From a column by that savvy commentator Molly Ivins: in Canada they watch our politics with amazement. “Are you people actually going to re-elect that nincompoop?” I have a problem with that: how can you re-elect someone who was not elected in the first place? According to a Blumner column, “Blatant partisanship was what made Bush vs. Gore such a blow to the integrity of the Supreme Court. In any number of ways the justices in the majority contorted the law and normative court procedure to reach the result they wanted.” After cheating in Florida to make it close enough for the courts to step in.

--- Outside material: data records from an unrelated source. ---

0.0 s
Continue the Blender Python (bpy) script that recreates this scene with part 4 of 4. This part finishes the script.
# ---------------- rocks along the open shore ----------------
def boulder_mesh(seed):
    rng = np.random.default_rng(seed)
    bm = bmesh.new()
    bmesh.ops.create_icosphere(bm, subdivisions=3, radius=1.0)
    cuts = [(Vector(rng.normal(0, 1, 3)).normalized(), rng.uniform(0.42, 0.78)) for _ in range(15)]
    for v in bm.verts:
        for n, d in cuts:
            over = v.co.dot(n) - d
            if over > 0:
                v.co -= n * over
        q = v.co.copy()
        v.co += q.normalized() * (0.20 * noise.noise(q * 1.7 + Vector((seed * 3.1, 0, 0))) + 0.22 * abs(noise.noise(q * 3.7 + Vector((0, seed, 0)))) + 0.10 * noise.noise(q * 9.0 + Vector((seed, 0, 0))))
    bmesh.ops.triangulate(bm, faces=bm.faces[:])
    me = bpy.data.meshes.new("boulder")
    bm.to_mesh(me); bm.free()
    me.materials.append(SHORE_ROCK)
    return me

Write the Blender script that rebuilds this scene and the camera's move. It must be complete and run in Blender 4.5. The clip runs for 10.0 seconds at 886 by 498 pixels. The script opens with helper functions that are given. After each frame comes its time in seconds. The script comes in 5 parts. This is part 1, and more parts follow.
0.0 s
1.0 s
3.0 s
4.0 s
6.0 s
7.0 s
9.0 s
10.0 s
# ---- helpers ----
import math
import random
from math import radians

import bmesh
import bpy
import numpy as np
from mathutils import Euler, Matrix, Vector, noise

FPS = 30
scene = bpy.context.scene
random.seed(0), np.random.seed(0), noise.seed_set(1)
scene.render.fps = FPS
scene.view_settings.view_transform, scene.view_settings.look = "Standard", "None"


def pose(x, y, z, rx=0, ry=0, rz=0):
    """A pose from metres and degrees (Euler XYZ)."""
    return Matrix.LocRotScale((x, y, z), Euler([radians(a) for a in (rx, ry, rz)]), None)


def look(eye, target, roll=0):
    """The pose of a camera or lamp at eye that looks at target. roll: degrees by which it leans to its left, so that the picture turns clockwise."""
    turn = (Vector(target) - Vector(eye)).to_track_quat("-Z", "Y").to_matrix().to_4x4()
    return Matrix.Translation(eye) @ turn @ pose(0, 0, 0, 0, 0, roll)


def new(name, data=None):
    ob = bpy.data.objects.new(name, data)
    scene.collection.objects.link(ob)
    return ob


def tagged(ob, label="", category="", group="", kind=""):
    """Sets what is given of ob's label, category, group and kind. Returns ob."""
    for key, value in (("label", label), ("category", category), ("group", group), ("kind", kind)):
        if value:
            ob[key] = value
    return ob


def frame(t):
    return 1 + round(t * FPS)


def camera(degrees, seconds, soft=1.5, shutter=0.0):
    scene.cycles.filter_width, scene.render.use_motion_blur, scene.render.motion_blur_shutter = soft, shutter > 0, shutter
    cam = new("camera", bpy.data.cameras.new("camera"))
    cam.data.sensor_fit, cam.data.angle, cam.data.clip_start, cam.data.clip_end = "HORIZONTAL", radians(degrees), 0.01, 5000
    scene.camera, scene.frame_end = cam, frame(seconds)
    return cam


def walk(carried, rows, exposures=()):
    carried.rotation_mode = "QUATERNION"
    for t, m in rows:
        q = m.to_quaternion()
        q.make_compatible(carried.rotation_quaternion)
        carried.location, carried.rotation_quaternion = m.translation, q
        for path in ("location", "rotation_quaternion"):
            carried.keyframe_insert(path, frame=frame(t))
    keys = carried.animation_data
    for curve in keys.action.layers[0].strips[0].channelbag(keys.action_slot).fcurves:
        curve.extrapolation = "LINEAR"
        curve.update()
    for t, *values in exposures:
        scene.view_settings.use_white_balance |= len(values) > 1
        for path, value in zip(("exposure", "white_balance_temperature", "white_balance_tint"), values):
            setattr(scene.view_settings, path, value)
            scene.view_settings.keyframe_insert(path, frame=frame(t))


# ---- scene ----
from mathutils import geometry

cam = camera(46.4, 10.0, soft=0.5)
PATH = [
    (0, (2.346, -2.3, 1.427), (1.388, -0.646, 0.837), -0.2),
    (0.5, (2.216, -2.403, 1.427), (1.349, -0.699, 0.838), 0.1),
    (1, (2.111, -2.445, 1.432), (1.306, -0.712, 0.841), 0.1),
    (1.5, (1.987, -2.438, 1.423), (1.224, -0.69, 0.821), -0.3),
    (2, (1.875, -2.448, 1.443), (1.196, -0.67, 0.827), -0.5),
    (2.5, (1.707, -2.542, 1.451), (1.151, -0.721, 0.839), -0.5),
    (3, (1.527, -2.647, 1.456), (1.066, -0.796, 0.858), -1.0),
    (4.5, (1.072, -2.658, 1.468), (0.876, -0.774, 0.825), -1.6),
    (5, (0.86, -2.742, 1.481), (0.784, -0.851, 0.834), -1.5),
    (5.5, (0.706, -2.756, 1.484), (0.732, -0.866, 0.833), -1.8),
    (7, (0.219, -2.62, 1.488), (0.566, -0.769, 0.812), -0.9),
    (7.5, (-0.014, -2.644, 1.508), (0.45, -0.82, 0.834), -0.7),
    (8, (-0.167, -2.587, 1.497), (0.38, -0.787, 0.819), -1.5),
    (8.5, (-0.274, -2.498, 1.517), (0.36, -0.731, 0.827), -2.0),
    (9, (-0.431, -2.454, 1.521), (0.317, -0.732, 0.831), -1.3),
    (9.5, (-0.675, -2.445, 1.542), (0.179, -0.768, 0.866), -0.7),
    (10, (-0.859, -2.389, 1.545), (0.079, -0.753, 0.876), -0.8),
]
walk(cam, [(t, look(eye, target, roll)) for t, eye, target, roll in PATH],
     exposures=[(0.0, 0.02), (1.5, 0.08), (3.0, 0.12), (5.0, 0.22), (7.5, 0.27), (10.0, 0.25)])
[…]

My wife gave me a neat book for my birthday: THE GREAT BOOK OF OPTICAL ILLUSIONS. I paged through it during the blackout, and the pictures are challenging and mind-bending. Now I am reading Clarion of Midnight by Kristina O'Donnelly, the other Inverness novelist. This focuses on the politics of Turkey, which are as wild and dirty as elsewhere, and conflicted love. It's interesting; she does about as good a job showing male sexual interest as any female writer does. Find the author at www.ladyliterature.com. For those interested in my own books, the third ChroMagic novel Key to Destiny is now available at www.mundania.com, and the 28th Xanth novel Currant Events is coming out in hardcover from TOR, and #27 Cube Route in paperback. I am now writing #30 Stork Naked, wherein Surprise Golem, now 18, is expecting a delivery, but the stork concludes she is only 13 and takes her baby away. The thing is, Surprise was delivered late herself, and was five years old when Grundy Golem and Rapunzel Elf received her. It seems the paperwork got confused, so now she's on a remarkable tour trying to recover her baby from the alternate universe where it wound up. The storm interrupted this, but I'll finish it on schedule.

An “In the Beachers” cartoon: “Now let me get this straight. This accident occurred in front of your eyes, but no one saw what happened?” Above is a banner: ANNUAL UMPIRE PICNIC.

Enough; I could opinionate forever, but must quit.


P.S. The Dismember column will probably be about a week late because our webmistress will be away. P.A.